┌─ Source excerpt

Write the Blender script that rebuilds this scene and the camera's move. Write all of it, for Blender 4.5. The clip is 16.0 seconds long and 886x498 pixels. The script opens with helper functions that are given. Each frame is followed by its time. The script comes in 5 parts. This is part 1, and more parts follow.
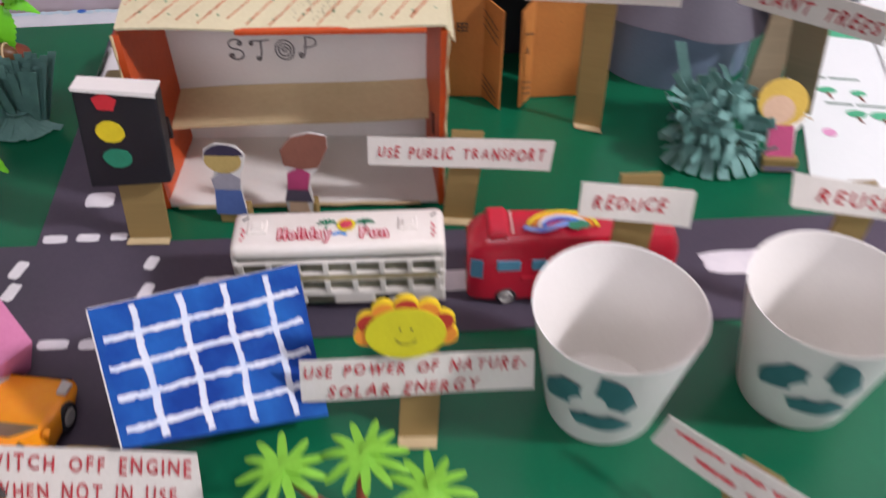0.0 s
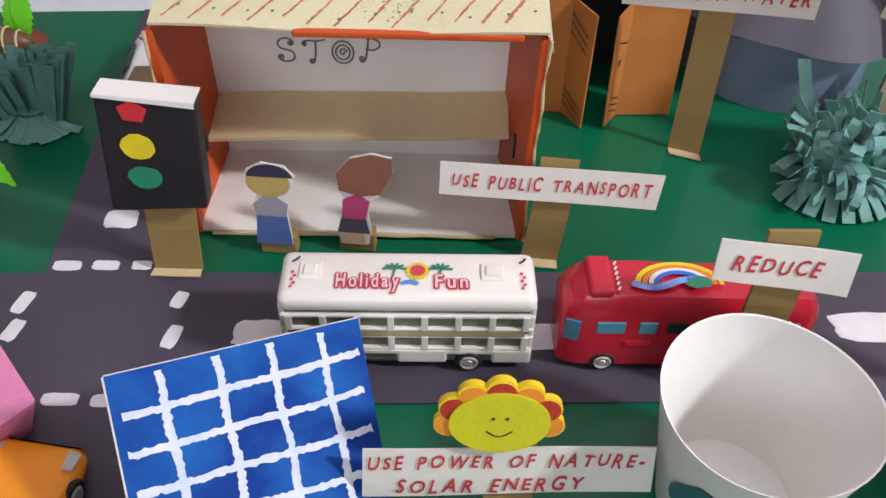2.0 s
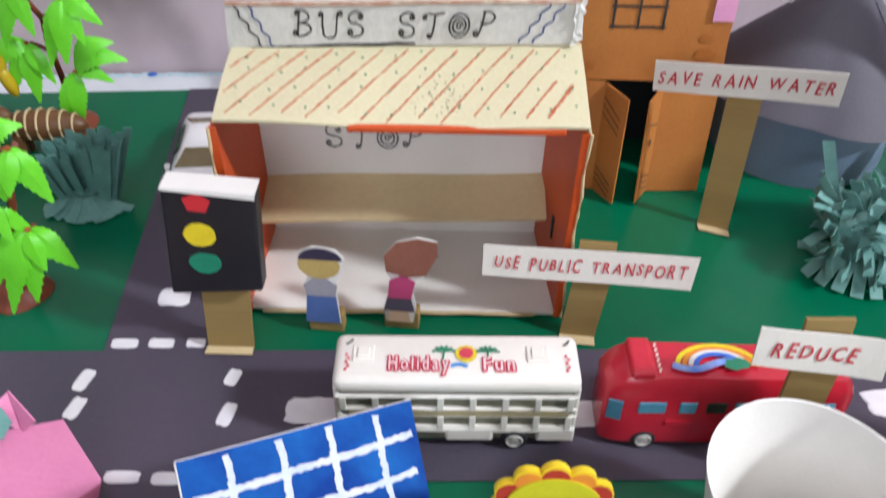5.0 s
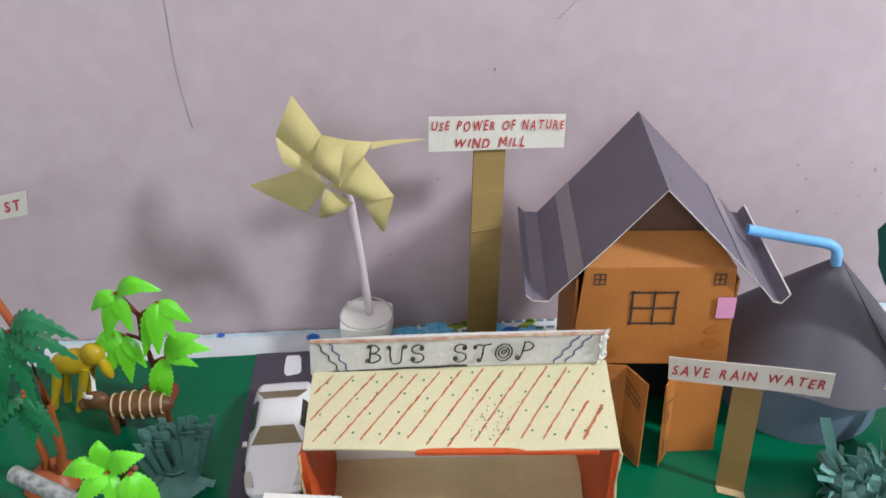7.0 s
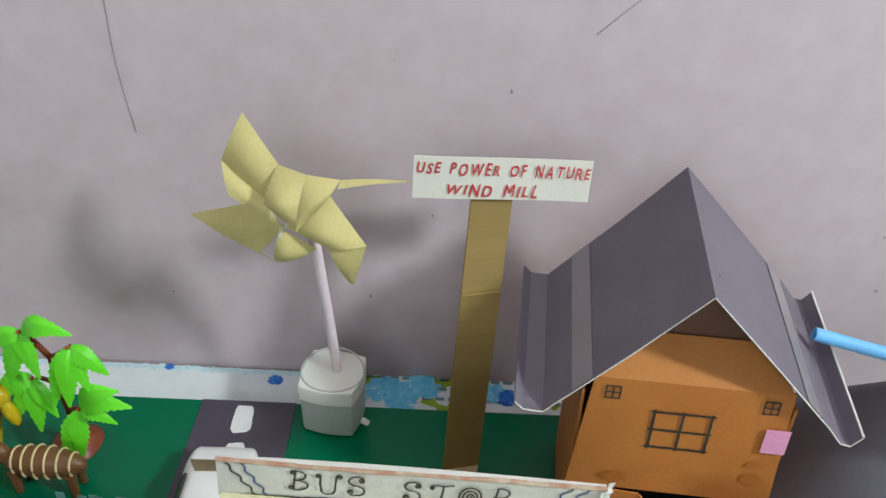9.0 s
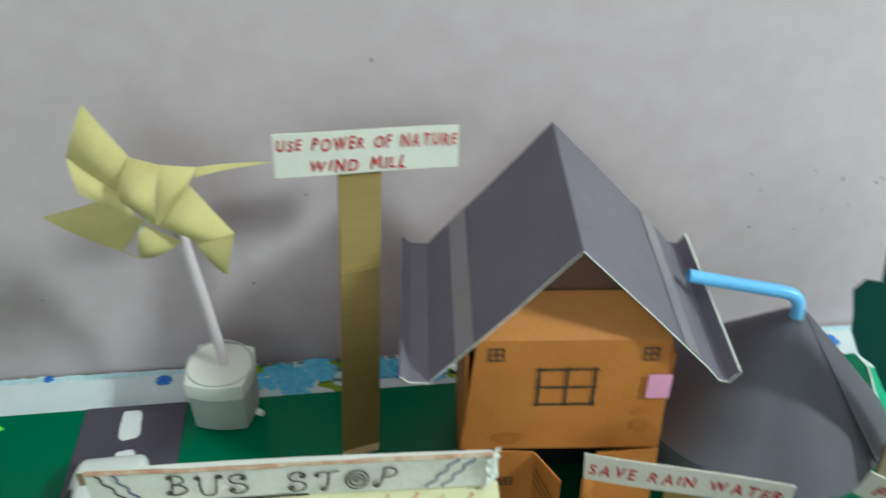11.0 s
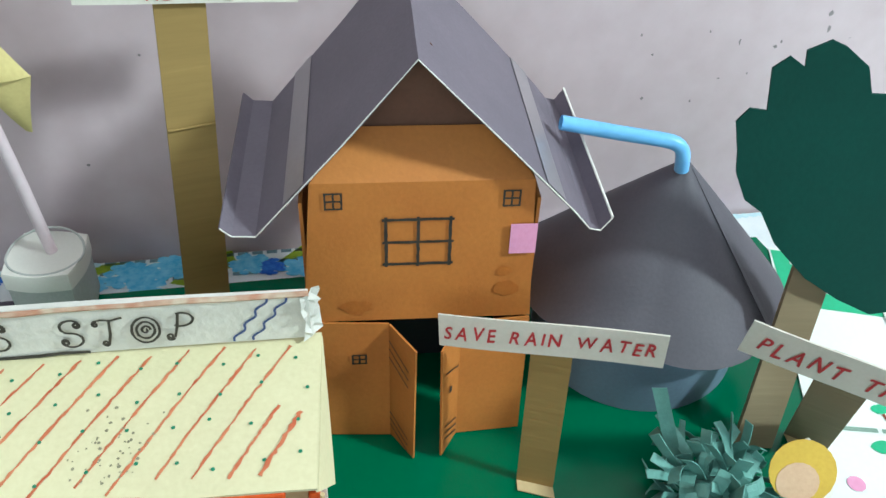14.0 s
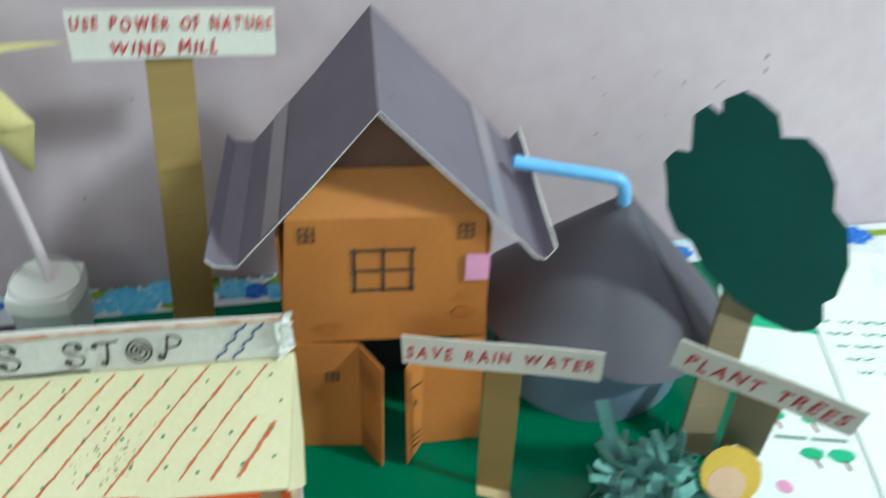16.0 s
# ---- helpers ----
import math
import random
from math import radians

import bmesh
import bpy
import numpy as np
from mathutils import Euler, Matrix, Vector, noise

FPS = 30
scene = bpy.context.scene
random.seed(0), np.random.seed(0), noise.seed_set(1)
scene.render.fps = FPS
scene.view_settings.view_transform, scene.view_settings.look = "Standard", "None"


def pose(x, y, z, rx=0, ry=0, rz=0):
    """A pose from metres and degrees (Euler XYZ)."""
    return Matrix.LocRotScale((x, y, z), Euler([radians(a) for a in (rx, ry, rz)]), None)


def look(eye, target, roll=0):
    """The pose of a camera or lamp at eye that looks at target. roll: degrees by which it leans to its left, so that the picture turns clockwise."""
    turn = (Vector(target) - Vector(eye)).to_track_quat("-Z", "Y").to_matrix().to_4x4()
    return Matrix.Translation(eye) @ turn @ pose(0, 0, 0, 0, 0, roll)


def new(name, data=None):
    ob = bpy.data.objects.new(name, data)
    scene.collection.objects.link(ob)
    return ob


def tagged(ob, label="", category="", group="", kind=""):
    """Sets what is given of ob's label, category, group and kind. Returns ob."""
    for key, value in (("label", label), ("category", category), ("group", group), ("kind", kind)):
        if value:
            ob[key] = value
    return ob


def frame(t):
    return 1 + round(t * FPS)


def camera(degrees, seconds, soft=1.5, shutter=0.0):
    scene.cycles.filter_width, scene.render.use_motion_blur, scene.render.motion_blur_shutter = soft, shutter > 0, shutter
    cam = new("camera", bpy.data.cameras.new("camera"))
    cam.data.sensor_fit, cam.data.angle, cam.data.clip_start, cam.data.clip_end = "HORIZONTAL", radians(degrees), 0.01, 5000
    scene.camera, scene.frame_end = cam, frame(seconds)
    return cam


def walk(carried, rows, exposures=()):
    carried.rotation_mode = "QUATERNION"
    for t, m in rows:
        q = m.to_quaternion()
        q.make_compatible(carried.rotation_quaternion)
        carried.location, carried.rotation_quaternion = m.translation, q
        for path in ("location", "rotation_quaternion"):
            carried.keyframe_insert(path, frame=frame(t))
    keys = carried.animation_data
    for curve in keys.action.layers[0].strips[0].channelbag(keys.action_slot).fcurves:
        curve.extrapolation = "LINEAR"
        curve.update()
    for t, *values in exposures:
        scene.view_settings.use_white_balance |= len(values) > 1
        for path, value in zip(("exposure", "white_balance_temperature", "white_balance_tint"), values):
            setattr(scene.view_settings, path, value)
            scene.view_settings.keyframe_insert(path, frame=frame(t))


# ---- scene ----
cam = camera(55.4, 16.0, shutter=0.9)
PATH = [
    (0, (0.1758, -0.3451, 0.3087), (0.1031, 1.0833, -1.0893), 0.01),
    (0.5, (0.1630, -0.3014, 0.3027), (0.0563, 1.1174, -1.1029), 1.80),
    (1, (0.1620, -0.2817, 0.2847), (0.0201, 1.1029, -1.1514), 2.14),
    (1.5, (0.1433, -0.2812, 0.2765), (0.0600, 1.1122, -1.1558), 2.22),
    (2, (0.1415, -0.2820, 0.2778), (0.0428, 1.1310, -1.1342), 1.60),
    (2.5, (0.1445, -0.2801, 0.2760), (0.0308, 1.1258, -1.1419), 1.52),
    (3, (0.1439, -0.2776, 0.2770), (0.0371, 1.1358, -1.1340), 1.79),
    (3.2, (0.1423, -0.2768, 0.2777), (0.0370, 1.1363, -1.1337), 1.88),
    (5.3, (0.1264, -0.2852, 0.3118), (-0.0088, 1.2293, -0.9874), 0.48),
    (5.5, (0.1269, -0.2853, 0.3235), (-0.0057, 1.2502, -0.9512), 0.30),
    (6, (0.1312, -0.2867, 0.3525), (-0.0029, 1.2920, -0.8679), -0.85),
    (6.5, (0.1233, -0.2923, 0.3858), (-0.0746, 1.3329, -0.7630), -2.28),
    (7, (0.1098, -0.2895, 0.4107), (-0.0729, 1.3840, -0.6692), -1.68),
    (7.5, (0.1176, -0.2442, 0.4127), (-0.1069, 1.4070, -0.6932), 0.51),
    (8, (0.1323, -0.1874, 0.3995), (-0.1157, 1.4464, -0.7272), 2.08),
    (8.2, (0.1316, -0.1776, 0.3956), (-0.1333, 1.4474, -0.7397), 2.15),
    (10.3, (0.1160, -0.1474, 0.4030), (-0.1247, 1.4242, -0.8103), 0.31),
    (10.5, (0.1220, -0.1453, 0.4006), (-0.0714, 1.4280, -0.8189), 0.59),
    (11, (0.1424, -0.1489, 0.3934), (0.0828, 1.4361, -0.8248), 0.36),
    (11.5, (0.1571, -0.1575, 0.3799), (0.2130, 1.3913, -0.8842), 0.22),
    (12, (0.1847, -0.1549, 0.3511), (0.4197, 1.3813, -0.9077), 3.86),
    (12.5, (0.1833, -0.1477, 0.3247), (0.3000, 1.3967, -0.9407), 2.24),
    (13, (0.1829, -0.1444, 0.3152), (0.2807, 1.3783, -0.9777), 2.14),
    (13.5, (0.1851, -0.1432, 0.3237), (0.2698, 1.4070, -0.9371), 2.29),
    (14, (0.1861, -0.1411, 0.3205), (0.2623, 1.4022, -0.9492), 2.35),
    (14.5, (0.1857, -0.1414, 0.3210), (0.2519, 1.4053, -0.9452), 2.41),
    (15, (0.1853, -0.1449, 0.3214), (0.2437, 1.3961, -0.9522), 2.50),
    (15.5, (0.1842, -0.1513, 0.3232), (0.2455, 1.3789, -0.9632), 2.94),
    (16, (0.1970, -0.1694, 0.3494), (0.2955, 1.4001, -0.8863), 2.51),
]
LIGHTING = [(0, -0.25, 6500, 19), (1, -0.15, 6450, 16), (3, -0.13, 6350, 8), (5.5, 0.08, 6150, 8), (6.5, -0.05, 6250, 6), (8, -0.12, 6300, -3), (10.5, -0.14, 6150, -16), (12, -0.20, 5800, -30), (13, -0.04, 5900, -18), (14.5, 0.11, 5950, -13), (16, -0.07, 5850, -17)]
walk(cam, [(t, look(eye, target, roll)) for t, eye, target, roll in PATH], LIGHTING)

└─

What you are asked to do: From start to finish, output the listing exactly, but omit its pictures.

Result of this task:
Write the Blender script that rebuilds this scene and the camera's move. Write all of it, for Blender 4.5. The clip is 16.0 seconds long and 886x498 pixels. The script opens with helper functions that are given. Each frame is followed by its time. The script comes in 5 parts. This is part 1, and more parts follow.
0.0 s
2.0 s
5.0 s
7.0 s
9.0 s
11.0 s
14.0 s
16.0 s
# ---- helpers ----
import math
import random
from math import radians

import bmesh
import bpy
import numpy as np
from mathutils import Euler, Matrix, Vector, noise

FPS = 30
scene = bpy.context.scene
random.seed(0), np.random.seed(0), noise.seed_set(1)
scene.render.fps = FPS
scene.view_settings.view_transform, scene.view_settings.look = "Standard", "None"


def pose(x, y, z, rx=0, ry=0, rz=0):
    """A pose from metres and degrees (Euler XYZ)."""
    return Matrix.LocRotScale((x, y, z), Euler([radians(a) for a in (rx, ry, rz)]), None)


def look(eye, target, roll=0):
    """The pose of a camera or lamp at eye that looks at target. roll: degrees by which it leans to its left, so that the picture turns clockwise."""
    turn = (Vector(target) - Vector(eye)).to_track_quat("-Z", "Y").to_matrix().to_4x4()
    return Matrix.Translation(eye) @ turn @ pose(0, 0, 0, 0, 0, roll)


def new(name, data=None):
    ob = bpy.data.objects.new(name, data)
    scene.collection.objects.link(ob)
    return ob


def tagged(ob, label="", category="", group="", kind=""):
    """Sets what is given of ob's label, category, group and kind. Returns ob."""
    for key, value in (("label", label), ("category", category), ("group", group), ("kind", kind)):
        if value:
            ob[key] = value
    return ob


def frame(t):
    return 1 + round(t * FPS)


def camera(degrees, seconds, soft=1.5, shutter=0.0):
    scene.cycles.filter_width, scene.render.use_motion_blur, scene.render.motion_blur_shutter = soft, shutter > 0, shutter
    cam = new("camera", bpy.data.cameras.new("camera"))
    cam.data.sensor_fit, cam.data.angle, cam.data.clip_start, cam.data.clip_end = "HORIZONTAL", radians(degrees), 0.01, 5000
    scene.camera, scene.frame_end = cam, frame(seconds)
    return cam


def walk(carried, rows, exposures=()):
    carried.rotation_mode = "QUATERNION"
    for t, m in rows:
        q = m.to_quaternion()
        q.make_compatible(carried.rotation_quaternion)
        carried.location, carried.rotation_quaternion = m.translation, q
        for path in ("location", "rotation_quaternion"):
            carried.keyframe_insert(path, frame=frame(t))
    keys = carried.animation_data
    for curve in keys.action.layers[0].strips[0].channelbag(keys.action_slot).fcurves:
        curve.extrapolation = "LINEAR"
        curve.update()
    for t, *values in exposures:
        scene.view_settings.use_white_balance |= len(values) > 1
        for path, value in zip(("exposure", "white_balance_temperature", "white_balance_tint"), values):
            setattr(scene.view_settings, path, value)
            scene.view_settings.keyframe_insert(path, frame=frame(t))


# ---- scene ----
cam = camera(55.4, 16.0, shutter=0.9)
PATH = [
    (0, (0.1758, -0.3451, 0.3087), (0.1031, 1.0833, -1.0893), 0.01),
    (0.5, (0.1630, -0.3014, 0.3027), (0.0563, 1.1174, -1.1029), 1.80),
    (1, (0.1620, -0.2817, 0.2847), (0.0201, 1.1029, -1.1514), 2.14),
    (1.5, (0.1433, -0.2812, 0.2765), (0.0600, 1.1122, -1.1558), 2.22),
    (2, (0.1415, -0.2820, 0.2778), (0.0428, 1.1310, -1.1342), 1.60),
    (2.5, (0.1445, -0.2801, 0.2760), (0.0308, 1.1258, -1.1419), 1.52),
    (3, (0.1439, -0.2776, 0.2770), (0.0371, 1.1358, -1.1340), 1.79),
    (3.2, (0.1423, -0.2768, 0.2777), (0.0370, 1.1363, -1.1337), 1.88),
    (5.3, (0.1264, -0.2852, 0.3118), (-0.0088, 1.2293, -0.9874), 0.48),
    (5.5, (0.1269, -0.2853, 0.3235), (-0.0057, 1.2502, -0.9512), 0.30),
    (6, (0.1312, -0.2867, 0.3525), (-0.0029, 1.2920, -0.8679), -0.85),
    (6.5, (0.1233, -0.2923, 0.3858), (-0.0746, 1.3329, -0.7630), -2.28),
    (7, (0.1098, -0.2895, 0.4107), (-0.0729, 1.3840, -0.6692), -1.68),
    (7.5, (0.1176, -0.2442, 0.4127), (-0.1069, 1.4070, -0.6932), 0.51),
    (8, (0.1323, -0.1874, 0.3995), (-0.1157, 1.4464, -0.7272), 2.08),
    (8.2, (0.1316, -0.1776, 0.3956), (-0.1333, 1.4474, -0.7397), 2.15),
    (10.3, (0.1160, -0.1474, 0.4030), (-0.1247, 1.4242, -0.8103), 0.31),
    (10.5, (0.1220, -0.1453, 0.4006), (-0.0714, 1.4280, -0.8189), 0.59),
    (11, (0.1424, -0.1489, 0.3934), (0.0828, 1.4361, -0.8248), 0.36),
    (11.5, (0.1571, -0.1575, 0.3799), (0.2130, 1.3913, -0.8842), 0.22),
    (12, (0.1847, -0.1549, 0.3511), (0.4197, 1.3813, -0.9077), 3.86),
    (12.5, (0.1833, -0.1477, 0.3247), (0.3000, 1.3967, -0.9407), 2.24),
    (13, (0.1829, -0.1444, 0.3152), (0.2807, 1.3783, -0.9777), 2.14),
    (13.5, (0.1851, -0.1432, 0.3237), (0.2698, 1.4070, -0.9371), 2.29),
    (14, (0.1861, -0.1411, 0.3205), (0.2623, 1.4022, -0.9492), 2.35),
    (14.5, (0.1857, -0.1414, 0.3210), (0.2519, 1.4053, -0.9452), 2.41),
    (15, (0.1853, -0.1449, 0.3214), (0.2437, 1.3961, -0.9522), 2.50),
    (15.5, (0.1842, -0.1513, 0.3232), (0.2455, 1.3789, -0.9632), 2.94),
    (16, (0.1970, -0.1694, 0.3494), (0.2955, 1.4001, -0.8863), 2.51),
]
LIGHTING = [(0, -0.25, 6500, 19), (1, -0.15, 6450, 16), (3, -0.13, 6350, 8), (5.5, 0.08, 6150, 8), (6.5, -0.05, 6250, 6), (8, -0.12, 6300, -3), (10.5, -0.14, 6150, -16), (12, -0.20, 5800, -30), (13, -0.04, 5900, -18), (14.5, 0.11, 5950, -13), (16, -0.07, 5850, -17)]
walk(cam, [(t, look(eye, target, roll)) for t, eye, target, roll in PATH], LIGHTING)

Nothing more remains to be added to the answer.